Ausência significa carência, escassez, distanciamento, carência do que sinto falta, escassez de outro sentimento e distanciamento do eu presente, e tem origem no latim “Absentia”, de “Abens”, o que está em outro lugar. Esse lugar pode ser outro espaço ou outro tempo, com certeza, onde não se pôde chegar.
O que falta é o que não está completo, totalizado, terminado. Um filme, um livro, uma obra, um encontro, uma história. Falta vem do Latim “fallita”, uma forma de “falsus”, “falso”, do verbo “fallere”, “faltar, enganar, falsificar”.
Talvez seja falso, enganador, porque provoca culpa, palavra que também é originária do latim, significando “falta, erro, defeito”. A culpa é da mesma forma sentimento. É sustentado em uma suposição de erro, ter faltado alguma ação, infligir defeito próprio, tendo ou não existido.
Não se trata apenas de saudade, da vontade de querer arrancar uma página da vida, como cantam Chrystian & Ralf. Ainda que fosse possível fazê-lo, o livro ficaria incompleto, faltando página, porque a saudade é amiga da solidão e a ausência é parente do vazio.
Se for possível, continue tentando achar seu filme para assisti-lo até o final.

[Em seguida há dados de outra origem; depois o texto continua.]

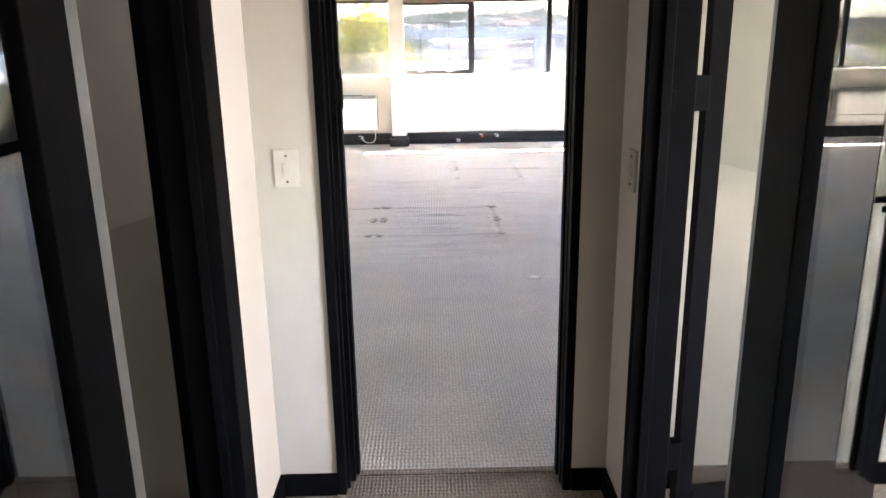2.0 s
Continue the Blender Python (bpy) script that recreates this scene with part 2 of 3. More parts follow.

Caso não seja, siga o conselho de outro poeta, o inglês Thomas Hardy, quando disse que “A felicidade não depende do que nos falta, mas do bom uso do que temos”.
Não o faça amparado no pessimismo característico de Hardy, pratique-o com base na decisão de Drummund, sem querer resolver o insolucionável e passar a vida tentando preencher uma lacuna que não está mais aqui e agora, complete-se do que tem, preencha-se de si mesmo e permaneça em você.